The Slatest

Russian Government Blaming Islamists for Boris Nemtsov’s Murder

Unidentified suspects detained over the killing of Russian opposition activist Boris Nemtsov are escorted by policemen in a court corridor in Moscow on March 8, 2015. 

Photo by Dmitry Serebryakov/AFP/Getty Images

After the killing of Russian opposition leader Boris Nemtsov, the Kremlin and its media allies have road-tested a number of possible theories for who pulled the trigger. Perhaps it was a jealous ex-girlfriend, right-wing Ukrainian militias, fellow opposition leaders, the CIA, or even Hillary Clinton? But authorities seem now to have settled on one story: radical Islamists, they say, murdered Nemtsov.

Five suspects, all Chechen, were marched into court in Moscow on Sunday. Two of the men, including a former senior policeman, were formally charged, and the other three are being held as suspects. A sixth suspect reportedly blew himself up during a standoff with police in the Chechen capital, Grozny, over the weekend. Why did these men allegedly want to kill Nemtsov? Chechnya’s Kremlin-backed strongman leader, Ramzan Kadyrov, wrote on his Instagram account—his preferred medium for public pronouncements—that he knew the former police officer, Zaur Dadayev, as a “patriot” and a deeply religious man who “like all Muslims, was shocked by the actions of Charlie and comments in support of printing the cartoons.” The Charlie Hebdo theory—this idea that radical Islamists killed Nemtsov because he spoke out in support of the French satirical newspaper—had also been suggested in a statement by the Russian Prosecutor General’s Office in the wake of the killing.

This seems like an unlikely motive. It’s true that Nemtsov condemned the Paris attack, as did figures from across the Russian political spectrum, including President Vladimir Putin. Foreign Minister Sergei Lavrov participated in the solidarity march held in Paris in January.

In a blog post following the attacks, Nemtsov compared contemporary Islam, a “young religion,” to Christianity at the time of the Inquisition. He wrote that Islam would eventually “grow up,” leaving terrorism in the past, but in the meantime, terrorism should be condemned and the secular state defended. By the standards of rhetoric about Islam in Russia—or in the United States, for that matter—it’s pretty mild stuff. Nemtsov was not primarily known for his views on religion, and Islamist radicals in Russia have tended to direct their efforts against the government—which waged two brutal wars in Chechnya—rather than on the government’s liberal opponents.

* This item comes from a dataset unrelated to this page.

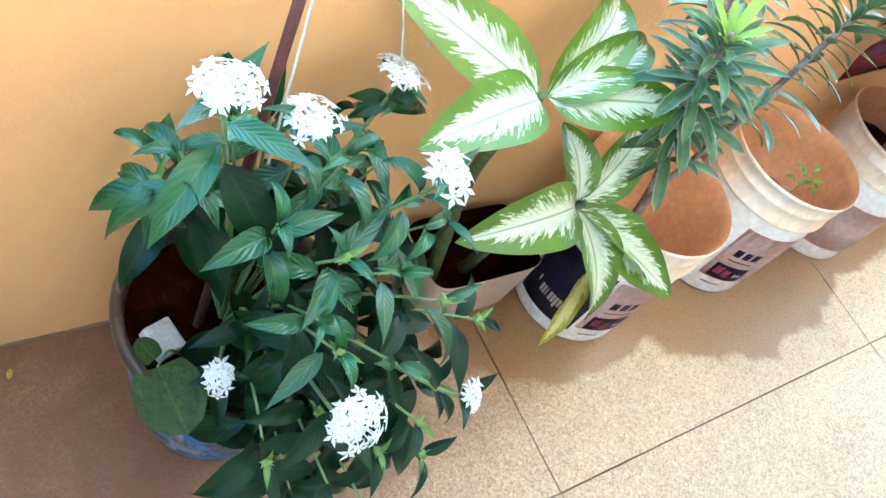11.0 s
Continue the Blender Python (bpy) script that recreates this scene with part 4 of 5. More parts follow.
dress(top3, 9, 0.020, lo=0.35, mix_w=(0.35, 0.60, 0.08), narrow=True)
dress(mid, 28, 0.023, hi=0.86)
dress(right, 16, 0.018, n=7)
dress(flow, 16, 0.016, lo=0.3, hi=0.95, mix_w=(0.35, 0.60, 0.05))
dress(drop, 26, 0.017, lo=0.1, mix_w=(0.20, 0.70, 0.08), bias=(0, 0, -0.3))
dress(low, 13, 0.022, hi=0.75, mix_w=(0.35, 0.52, 0.12), wide=1.25)
dress(left, 30, 0.0215, lo=0.2, bias=(0.05, -0.05, 0.0), wide=1.3)
dress(left2, 30, 0.0215, lo=0.2, bias=(0.05, -0.05, 0.0), mix_w=(0.45, 0.43, 0.12), wide=1.3)
dress(left3, 13, 0.0215, lo=0.2, bias=(0.05, -0.05, 0.0), mix_w=(0.5, 0.42, 0.10), wide=1.3)
dress(left4, 8, 0.0215, lo=0.35, bias=(0.05, -0.05, 0.0), mix_w=(0.5, 0.42, 0.10), wide=1.3)
dress(left5, 5, 0.0215, lo=0.35, bias=(0.05, -0.05, 0.0), mix_w=(0.5, 0.42, 0.10), wide=1.3)
dress(left6, 12, 0.023, lo=0.35, mix_w=(0.5, 0.42, 0.10), wide=1.2)
dress(hang_b, 8, 0.020, lo=0.2)
# a clump of fine yellow-green sprays hanging by the parapet side
for k in range(9):
    a = Vector((-0.185 + rr.uniform(-0.03, 0.03), -0.362 + rr.uniform(-0.03, 0.03), 0.585 + rr.uniform(-0.02, 0.02)))
    b = a + Vector((rr.uniform(0.02, 0.09), rr.uniform(-0.09, 0.02), rr.uniform(-0.10, 0.0)))
    spray = branch([a, a.lerp(b, 0.5) + Vector((0, 0, 0.015)), b], 0.0011, 0.0006, 8)
    dress(spray, 5, 0.0125, n=5, lo=0.2, mix_w=(0.12, 0.80, 0.08), bias=(0.1, -0.1, -0.2))
# thin bare shoots and thorns
for k in range(26):
    src = (main, tw1, tw2, up1, mid, right)[k % 6]
    p = src[rr.randrange(2, len(src) - 1)]
    d = Vector((rr.gauss(0.2, 0.6), rr.gauss(0.1, 0.6), rr.gauss(0.2, 0.5))).normalized() * rr.uniform(0.02, 0.06)
    tube(dark, [p, p + d * 0.5 + Vector((0, 0, 0.004)), p + d], 0.0008, 0.0004, 4)
part("twig", dark, DARK_TWIG, rose, "thin dark thorny rose twigs")
for path in ([(-0.205, -0.357, 0.600), (-0.165, -0.385, 0.585), (-0.138, -0.401, 0.545), (-0.096, -0.413, 0.505)], [(-0.205, -0.357, 0.605), (-0.165, -0.375, 0.640), (-0.138, -0.386, 0.639), (-0.105, -0.361, 0.629)], [(-0.222, -0.385, 0.605), (-0.190, -0.420, 0.640), (-0.178, -0.455, 0.648)]):
    dress(branch(path, 0.0012, 0.0006, 12), 9, 0.015, lo=0.3, mix_w=(0.15, 0.77, 0.08), bias=(0.05, -0.05, -0.1), narrow=True)
part("leaf_stalk", stems, OLIVE_STEM, rose)


def rose_flower(seed):
    """A full double rose, facing +z, about 1 across."""
    bm = bmesh.new()
    rng = random.Random(seed)
    for ring, (count, r, lift) in enumerate(((7, 0.47, -0.55), (7, 0.50, -0.10), (6, 0.46, 0.32), (5, 0.38, 0.72), (4, 0.28, 1.10))):
        for k in range(count):
            a = 2 * math.pi * (k + 0.5 * (ring % 2)) / count + rng.uniform(-0.16, 0.16)
            e0 = lift + rng.uniform(-0.10, 0.10)
            out, side = Vector((math.cos(a), math.sin(a), 0)), Vector((-math.sin(a), math.cos(a), 0))
            up = Vector((0, 0, 1))
            length = r * rng.uniform(0.92, 1.08)
            grid, p, rows = [], out * 0.02 + up * (0.03 * ring), 7
            for i in range(rows + 1):
                t = i / rows
                e = e0 + 0.25 * (1 - t) - 0.75 * t * t
                nrm = up * math.cos(e) - out * math.sin(e)
                w = r * 0.56 * math.sqrt(max(0.0, 1 - ((t - 0.62) / 0.66) ** 2)) * (0.35 + 0.65 * min(1, t * 2.2)) * 1.12
                if i == rows:
                    w *= 0.55
                grid.append([bm.verts.new(p + side * (s * w) + nrm * (0.26 * w * s * s + 0.085 * r * t * t * math.sin(5.0 * s + 1.7 * k + ring)) - out * (0.14 * w * s * s)) for s in (-1, -0.6, -0.2, 0.2, 0.6, 1)])
                p = p + (out * math.cos(e) + up * math.sin(e)) * (length / rows)
            for lo, hi in zip(grid, grid[1:]):
                for i in range(5):
                    bm.faces.new((lo[i], lo[i + 1], hi[i + 1], hi[i]))
    for v in bm.verts:
        q = v.co * 5.0 + Vector((seed * 3.1, 0, 0))
        v.co += Vector((noise.noise(q), noise.noise(q + Vector((7, 0, 0))), 1.3 * noise.noise(q + Vector((0, 9, 0))))) * 0.075
        v.co.x *= 1.0 + 0.22 * math.sin(seed * 2.0 + 2.0 * v.co.y)
    return bm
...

Nemtsov’s allies have been quick to dismiss the Islamist motive as nonsense. It “suits the Kremlin and takes Putin out of the firing line,” said Ilya Yashin, one of the co-leaders of Nemtsov’s political party. Yashin said on Twitter that he expects that “the trigger man will be blamed, while those who actually ordered Nemtsov’s killing will go free.” The Russian opposition has maintained that Nemtsov was probably killed as a result of his opposition to Putin’s government, either by agents of the state or independent nationalists riled up by state propaganda.

For veterans of the opposition who followed the aftermath of investigative journalist Anna Politkovskaya’s 2006 murder, a sense of déjà vu is likely setting in. In that case too, several Chechens and a former police officer were eventually convicted of the murder, but the person who ordered the killing has never been identified.